To test this idea, Edward Jones and his colleagues (Jones, Davis, & Gergen, 1961) conducted a classic experiment in which participants viewed one of four different videotapes of a man who was applying for a job. For half the participants, the video indicated that the man was interviewing for a job as a submariner, a position that required close contact with many people over a long period of time. It was clear to the man being interviewed, as well as to the research participants, that to be a good submariner you should be extroverted (i.e., you should enjoy being around others). The other half of the participants saw a video in which the man was interviewing for a job as an astronaut, which involved (remember, this study was conducted in 1961) being in a small capsule, alone, for days on end. In this case, it was clear to everyone that in order to be good astronaut, you should have an introverted personality.

During the videotape of the interview, a second variable was also manipulated. One half of the participants saw the man indicate that he was actually an introvert (he said things such as “I like to work on my own,” “I don’t go out much”), and the other half saw the man say that he was actually an extrovert (he said things such as “I would like to be a salesman,” “I always get ideas from others”). After viewing one of the four videotapes, participants were asked to indicate how introverted or extroverted they thought the applicant really was.

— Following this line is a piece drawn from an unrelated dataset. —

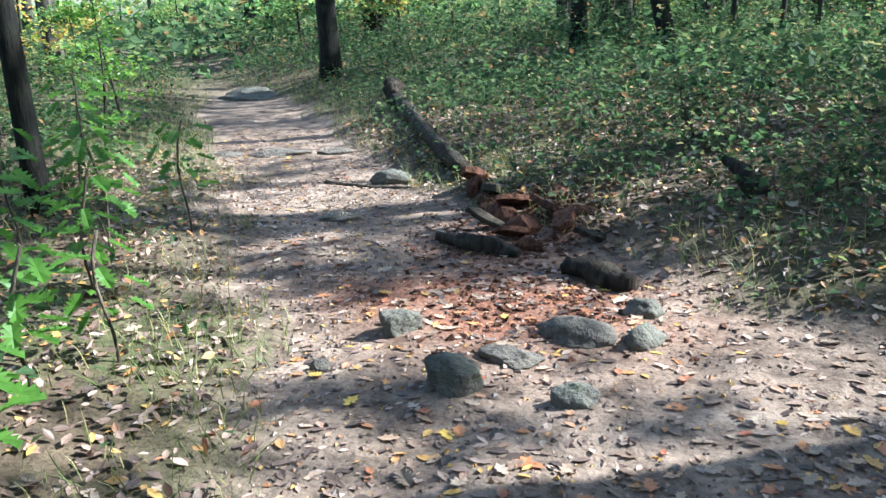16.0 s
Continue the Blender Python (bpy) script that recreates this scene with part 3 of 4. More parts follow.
def clumps(x, y, seed, lo=0.35, hi=0.65):
    n = 0.6 * vnoise(x * 0.7, y * 0.7, seed) + 0.4 * vnoise(x * 2.1, y * 2.1, seed + 1)
    return np.clip((n - lo) / (hi - lo), 0, 1)


def bush_top(x, y, d):
    """Height of the low growth over the ground."""
    bush = 0.35 + 1.1 * clumps(x * 2.4, y * 2.4, 50, 0.35, 0.65)
    return 0.12 * np.clip((y - 24) / 1.5, 0, 1) * np.clip(d / 0.8, 0, 1) + np.clip(d / 1.6, 0.05, 1) * (0.1 + 0.6 * bush * vnoise(x * 0.9, y * 0.9, 51) * clumps(x, y, 52, 0.25, 0.6))


def leafy(x, y, left, right):
    d = left + right
    bare_bank = 1.2 * np.exp(-(((x - 0.4) / 1.9) ** 2 + ((y - 5.1) / 1.9) ** 4)) + np.exp(-(((x + 2.8) / 1.3) ** 2 + ((y - 15.5) / 4.5) ** 2)) + 1.1 * np.exp(-(((x + 7.6) / 2.2) ** 2 + ((y - 14.0) / 3.2) ** 4))
    thick = np.exp(-(((x + 1.5) / 0.9) ** 2 + ((y - 9.3) / 1.5) ** 2)) + np.exp(-(((x + 4.9) / 0.7) ** 2 + ((y - 8.9) / 1.2) ** 2)) + np.clip((y - 22) / 2, 0, 1) * (right > 0) * 0.6 + 0.8 * np.exp(-(((x - 2.2) / 1.5) ** 2 + ((y - 8.2) / 1.3) ** 2))
    patch = np.maximum(0.06 + 0.94 * clumps(x, y, 54, 0.4, 0.7), np.clip(thick, 0, 0.95))
    return np.clip((d - 0.15) / 1.2, 0, 1) * patch * np.clip(1 - 0.85 * bare_bank, 0.08, 1)


spread_leaves("undergrowth", LEAF, UNDER, "dense low green undergrowth along the trail", "undergrowth", 180000, (-19, 5, 1.5, 19.5), 71, 0.06,
              leafy, lambda g, x, y, d: bush_top(x, y, d) * g.uniform(0.1, 1, len(x)) ** 0.7, 0.5)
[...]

As you can see in Table 5.2, when the applicant gave responses that better matched what was required by the job (i.e., for the submariner job, the applicant said he was an extrovert, and for the astronaut job, he said he was an introvert), the participants did not think his statements were as indicative of his underlying personality as they did when the applicant said the opposite of what was expected by the job (i.e., when the job required that he be extroverted but he said he was introverted, or vice versa).

Table 5.2 Attributions to Expected and Unexpected Behaviors

The Job Applied For









We are more likely to draw personal attributions when a behavior is unexpected. The numbers represent the percentage of extraverted responses that participants believed the job applicant would actually endorse if he were telling the complete truth. Participants were more likely to believe that the applicant was more extraverted (91%) and more introverted (45%) when he said that he did not have the personality traits required by the job than when he said that he did have the personality traits required by the job. Data are from Jones, Davis, and Gergen (1961). Jones, E. E., Davis, K. E., & Gergen, K. J. (1961). Role playing variations and their informational value for person perception. Journal of Abnormal and Social Psychology, 63(2), 302–310.

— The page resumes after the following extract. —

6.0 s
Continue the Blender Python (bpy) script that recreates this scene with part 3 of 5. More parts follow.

The idea here is that the statements that were unusual or unexpected (on the basis of the job requirements) just seemed like they could not possibly have been caused by the situation, so the participants really thought that the interviewee was telling the truth. On the other hand, when the interviewee made statements that were consistent with what was required by the situation, it was more difficult to be sure that he was telling the truth (perhaps, thinking back to the discussion of strategic self-presentation in The Self, he was just saying these things because he wanted to get the job), and the participants made weaker personal attributions for his behavior.

We can also make personal attributions more easily when we know that the person had a choice in the behavior. If a man chooses to be friendly, even in situations in which he might not be, this probably means that he is friendly. But if we can determine that he’s been forced to be friendly, it’s more difficult to know. If, for example, you saw a man pointing a gun at another person, and then you saw that person give his watch and wallet to the gunman, you would probably not infer that the person was generous!

Jones and Harris (1967) had student participants in a study read essays that had been written by other students. Half of the participants thought the students had chosen the essay topics, whereas the other half thought the students had been assigned the topics by their professor. The participants were more likely to make a personal attribution that the students really believed in the essay they were writing when they had chosen the topics rather than been assigned topics.

Sometimes a person may try to lead others to make personal attributions for their behavior to make themselves seem more believable. For example, when a politician makes statements supporting a cause in front of an audience that does not agree with her position, she will be seen as more committed to her beliefs and may be more persuasive than if she gave the same argument in front of an audience known to support her views. Again, the idea is based on principles of attribution: if there is an obvious situational reason for making a statement (the audience supports the politician’s views), then the personal attribution (that the politician really believes what she is saying) is harder to make.